The New York Times
ISRAEL - President Clinton pledged Monday that he would get in touch with President Hafez Assad of Syria to stress that a "golden opportunity" lay before him to complete a peace deal with Israel.
MOON - The moon landings that rocked earlier theories about planets came at a time as science was low on the agenda when two Americans landed on the Moon 30 years ago Tuesday, beating the Russians in one of the cold war's most costly and daring contests.
CAMPAIGN TRAIL - Fund-raisers for both the Republican Party and the Democratic Party have discovered that invoking the impeachment of President Clinton still dredges up raw emotions and motivates Americans to write checks to candidates seeking election in 2000.
FIREARM CONTROLS - Even as Congress has battled to a fierce deadlock over gun control, state legislatures were passing substantial measures.
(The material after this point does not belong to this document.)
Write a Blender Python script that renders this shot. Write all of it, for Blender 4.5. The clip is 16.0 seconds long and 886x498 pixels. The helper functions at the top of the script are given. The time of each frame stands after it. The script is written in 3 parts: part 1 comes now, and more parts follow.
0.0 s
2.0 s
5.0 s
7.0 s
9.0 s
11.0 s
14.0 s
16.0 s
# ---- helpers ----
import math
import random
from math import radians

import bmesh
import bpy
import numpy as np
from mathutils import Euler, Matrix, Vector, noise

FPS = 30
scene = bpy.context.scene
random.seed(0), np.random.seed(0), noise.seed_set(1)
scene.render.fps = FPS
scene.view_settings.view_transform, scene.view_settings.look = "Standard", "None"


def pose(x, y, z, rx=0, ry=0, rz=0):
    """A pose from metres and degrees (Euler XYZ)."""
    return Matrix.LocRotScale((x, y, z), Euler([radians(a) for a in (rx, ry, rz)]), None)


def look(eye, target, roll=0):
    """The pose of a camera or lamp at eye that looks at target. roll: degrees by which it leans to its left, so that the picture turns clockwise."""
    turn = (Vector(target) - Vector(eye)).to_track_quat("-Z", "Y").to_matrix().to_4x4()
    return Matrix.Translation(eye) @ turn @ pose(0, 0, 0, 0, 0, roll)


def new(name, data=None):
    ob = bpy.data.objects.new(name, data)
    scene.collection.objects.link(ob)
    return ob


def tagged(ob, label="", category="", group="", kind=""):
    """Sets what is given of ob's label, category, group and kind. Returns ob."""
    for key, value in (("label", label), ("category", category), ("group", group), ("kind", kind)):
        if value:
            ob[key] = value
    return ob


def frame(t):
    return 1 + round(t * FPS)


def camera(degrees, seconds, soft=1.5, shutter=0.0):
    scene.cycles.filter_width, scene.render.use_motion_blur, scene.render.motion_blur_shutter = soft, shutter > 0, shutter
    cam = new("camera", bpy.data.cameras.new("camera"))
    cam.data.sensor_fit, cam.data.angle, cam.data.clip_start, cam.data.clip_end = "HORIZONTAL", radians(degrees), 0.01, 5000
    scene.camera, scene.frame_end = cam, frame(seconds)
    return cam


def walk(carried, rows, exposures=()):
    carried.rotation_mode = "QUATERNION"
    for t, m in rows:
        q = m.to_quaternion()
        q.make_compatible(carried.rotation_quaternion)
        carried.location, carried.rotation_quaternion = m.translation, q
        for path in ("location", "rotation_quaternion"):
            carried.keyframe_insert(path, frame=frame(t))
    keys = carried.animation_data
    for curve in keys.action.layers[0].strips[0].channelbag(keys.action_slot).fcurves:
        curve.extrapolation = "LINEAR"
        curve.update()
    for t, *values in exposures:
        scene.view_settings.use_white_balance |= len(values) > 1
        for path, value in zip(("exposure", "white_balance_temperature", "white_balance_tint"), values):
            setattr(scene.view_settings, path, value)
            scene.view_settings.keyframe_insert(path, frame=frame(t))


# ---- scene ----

Political professionals in both parties say the passage of a new bill in California reflects a steady shift in public opinion and political winds.
KENNEDY - The last flight of John F. Kennedy Jr. ended in a plunge at 10 times the normal rate for a descent, radar data released Monday showed, offering a possible explanation for searchers' failure to recover remains or significant pieces of wreckage from the crash.
RUSSIA/CHINA - Russians now gaze with envy across the border at China, ten years ago all they could see was a scraggly forest and an occasional smoke stack. What lay beyond was a mystery, sealed by a border that was shut tight as a drum.
INTERNET HYPE - Since the beginning of 1999, many an enterprising soul has founded an Internet company, offered stock and created a fortune, sometimes achieving a billion-dollar stock market valuation seemingly overnight. But like any gold rush this one has a lot of seekers who never hit the mother lode.
HEPATITIS -Italian researchers believe they have found the last major piece of the puzzle of blood-borne hepatitis. Dr. Daniele Primi, an Italian scientist, has obtained what he and other scientists said in interviews was strong evidence for a novel hepatitis virus.
DEFECTION - It was a rough first day as a Democrat for Rep. Michael Forbes. Virtually all of Forbes' aides have abandoned him, resigning en masse on Monday in protest of their boss' decision on Saturday to quit the Republican Party and become a Democrat.
HEWLETT-PACKARD - Abandoning a long tradition of picking its leaders from within its own ranks, Hewlett-Packard announced Monday that it had chosen as its next chief executive a woman who earned her power and reputation in the telecommunications industry.